Après The Fiddle and the Drum consacré à Joni Mitchell, Jean Grand-Maître poursuit sa série de ballets inspirés par des musiciens avec Love Lies Bleeding, créé en 2010 pour les danseurs de l'Alberta Ballet avec la collaboration de sir Elton John. La production de 1,8 millionde dollars consacrée à la musique et aux combats du mythique chanteur pop britannique sera de passage à partir de mercredi soir à la salle Wilfrid-Pelletier.

Il est l'un des chorégraphes canadiens les plus appréciés sur la scène artistique internationale pour sa capacité à revisiter des oeuvres classiques (Cendrillon, Roméo et Juliette) et à métisser ballet et musique populaire.
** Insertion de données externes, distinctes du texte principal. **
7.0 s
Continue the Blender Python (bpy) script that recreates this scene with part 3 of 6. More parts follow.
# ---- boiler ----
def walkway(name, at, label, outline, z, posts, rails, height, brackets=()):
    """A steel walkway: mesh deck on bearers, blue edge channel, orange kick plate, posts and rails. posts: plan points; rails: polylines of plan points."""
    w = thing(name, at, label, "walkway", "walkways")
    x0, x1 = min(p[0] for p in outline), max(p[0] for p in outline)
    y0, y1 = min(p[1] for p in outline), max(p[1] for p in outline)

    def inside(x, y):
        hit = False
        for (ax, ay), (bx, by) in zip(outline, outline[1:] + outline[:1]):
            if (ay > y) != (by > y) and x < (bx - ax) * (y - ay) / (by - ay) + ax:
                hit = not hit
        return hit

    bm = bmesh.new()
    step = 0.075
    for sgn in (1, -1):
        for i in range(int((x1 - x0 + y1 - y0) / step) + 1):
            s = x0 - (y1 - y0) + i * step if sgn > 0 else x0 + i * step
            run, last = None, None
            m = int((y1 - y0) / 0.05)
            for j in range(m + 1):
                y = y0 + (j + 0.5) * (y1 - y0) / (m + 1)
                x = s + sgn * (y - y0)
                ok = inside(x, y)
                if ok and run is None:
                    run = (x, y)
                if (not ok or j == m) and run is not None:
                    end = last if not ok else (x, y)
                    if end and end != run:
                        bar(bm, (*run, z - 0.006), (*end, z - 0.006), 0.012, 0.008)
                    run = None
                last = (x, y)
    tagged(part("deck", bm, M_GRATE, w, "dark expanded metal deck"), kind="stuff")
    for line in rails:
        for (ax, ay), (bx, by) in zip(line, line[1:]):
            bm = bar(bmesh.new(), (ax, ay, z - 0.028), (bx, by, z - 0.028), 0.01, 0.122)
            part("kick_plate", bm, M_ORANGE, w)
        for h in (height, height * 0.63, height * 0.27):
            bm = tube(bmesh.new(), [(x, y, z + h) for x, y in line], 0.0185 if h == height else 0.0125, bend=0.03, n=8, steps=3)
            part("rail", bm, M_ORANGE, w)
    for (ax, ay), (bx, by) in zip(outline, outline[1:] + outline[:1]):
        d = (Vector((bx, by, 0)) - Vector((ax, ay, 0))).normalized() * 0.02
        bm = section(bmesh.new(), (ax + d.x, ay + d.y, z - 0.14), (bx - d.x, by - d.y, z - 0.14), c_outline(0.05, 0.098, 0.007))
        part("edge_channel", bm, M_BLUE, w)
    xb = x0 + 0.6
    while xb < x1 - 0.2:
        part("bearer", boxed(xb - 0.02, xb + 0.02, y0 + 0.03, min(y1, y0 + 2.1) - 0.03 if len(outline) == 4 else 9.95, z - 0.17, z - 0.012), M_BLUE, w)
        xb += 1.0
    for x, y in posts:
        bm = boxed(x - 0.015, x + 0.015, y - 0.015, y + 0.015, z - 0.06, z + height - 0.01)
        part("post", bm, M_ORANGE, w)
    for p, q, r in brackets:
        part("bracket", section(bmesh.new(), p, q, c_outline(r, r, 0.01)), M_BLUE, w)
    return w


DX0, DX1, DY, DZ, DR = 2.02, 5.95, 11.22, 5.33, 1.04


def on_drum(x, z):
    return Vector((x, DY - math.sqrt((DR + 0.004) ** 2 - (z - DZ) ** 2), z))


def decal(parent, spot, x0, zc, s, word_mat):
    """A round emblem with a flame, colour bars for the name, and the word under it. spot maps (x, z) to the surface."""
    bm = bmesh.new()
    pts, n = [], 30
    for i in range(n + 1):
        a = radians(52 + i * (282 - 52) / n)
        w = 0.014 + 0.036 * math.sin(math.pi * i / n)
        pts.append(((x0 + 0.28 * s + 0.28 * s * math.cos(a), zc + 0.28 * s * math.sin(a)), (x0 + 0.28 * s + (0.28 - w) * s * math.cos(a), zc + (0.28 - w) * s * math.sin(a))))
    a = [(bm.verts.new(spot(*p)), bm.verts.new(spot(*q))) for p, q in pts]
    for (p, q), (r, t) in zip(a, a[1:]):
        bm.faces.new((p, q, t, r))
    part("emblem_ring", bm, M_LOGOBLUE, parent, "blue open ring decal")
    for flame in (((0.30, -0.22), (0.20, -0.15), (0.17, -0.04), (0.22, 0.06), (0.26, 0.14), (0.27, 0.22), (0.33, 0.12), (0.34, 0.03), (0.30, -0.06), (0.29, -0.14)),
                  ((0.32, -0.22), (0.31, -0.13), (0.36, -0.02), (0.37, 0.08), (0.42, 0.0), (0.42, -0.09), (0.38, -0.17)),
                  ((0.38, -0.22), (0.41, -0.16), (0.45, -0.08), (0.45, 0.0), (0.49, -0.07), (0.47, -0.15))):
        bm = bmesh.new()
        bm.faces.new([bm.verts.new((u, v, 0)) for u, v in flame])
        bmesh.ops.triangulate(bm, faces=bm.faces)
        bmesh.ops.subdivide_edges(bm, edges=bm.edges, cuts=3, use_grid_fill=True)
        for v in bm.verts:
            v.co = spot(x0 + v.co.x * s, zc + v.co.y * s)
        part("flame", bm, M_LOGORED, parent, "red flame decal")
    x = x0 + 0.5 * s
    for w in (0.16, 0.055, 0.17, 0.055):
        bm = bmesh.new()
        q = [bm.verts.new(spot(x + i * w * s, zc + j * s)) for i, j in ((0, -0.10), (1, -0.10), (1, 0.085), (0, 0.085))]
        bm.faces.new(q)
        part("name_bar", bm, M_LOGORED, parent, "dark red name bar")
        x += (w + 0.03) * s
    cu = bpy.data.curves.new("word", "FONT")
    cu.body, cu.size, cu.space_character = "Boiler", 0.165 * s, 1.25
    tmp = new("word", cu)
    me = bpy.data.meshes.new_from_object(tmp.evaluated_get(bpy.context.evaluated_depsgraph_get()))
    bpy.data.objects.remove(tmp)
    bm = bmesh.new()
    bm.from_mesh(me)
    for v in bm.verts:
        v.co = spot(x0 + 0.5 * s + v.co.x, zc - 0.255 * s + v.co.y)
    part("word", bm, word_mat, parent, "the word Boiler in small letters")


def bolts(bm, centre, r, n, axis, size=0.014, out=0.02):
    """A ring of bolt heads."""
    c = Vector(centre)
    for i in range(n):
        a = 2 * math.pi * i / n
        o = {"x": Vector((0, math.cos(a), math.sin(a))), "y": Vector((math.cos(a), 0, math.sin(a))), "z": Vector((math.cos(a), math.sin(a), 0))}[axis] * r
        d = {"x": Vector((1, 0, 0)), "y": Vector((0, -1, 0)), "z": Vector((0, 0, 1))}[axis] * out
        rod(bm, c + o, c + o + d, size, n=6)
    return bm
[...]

De l'Opéra de Paris au Théâtre de la Scala de Milan, en passant le Ballet national de Norvège ou encore le Stuttgart Ballet, les plus prestigieuses institutions lui ont demandé de créer pour elles de nouvelles pièces.

Directeur de l'Alberta Ballet depuis 2002, le danseur et chorégraphe montréalais de 50 ans est désormais l'un des 50 Albertains les plus influents, selon la publication d'affaires Alberta Venture.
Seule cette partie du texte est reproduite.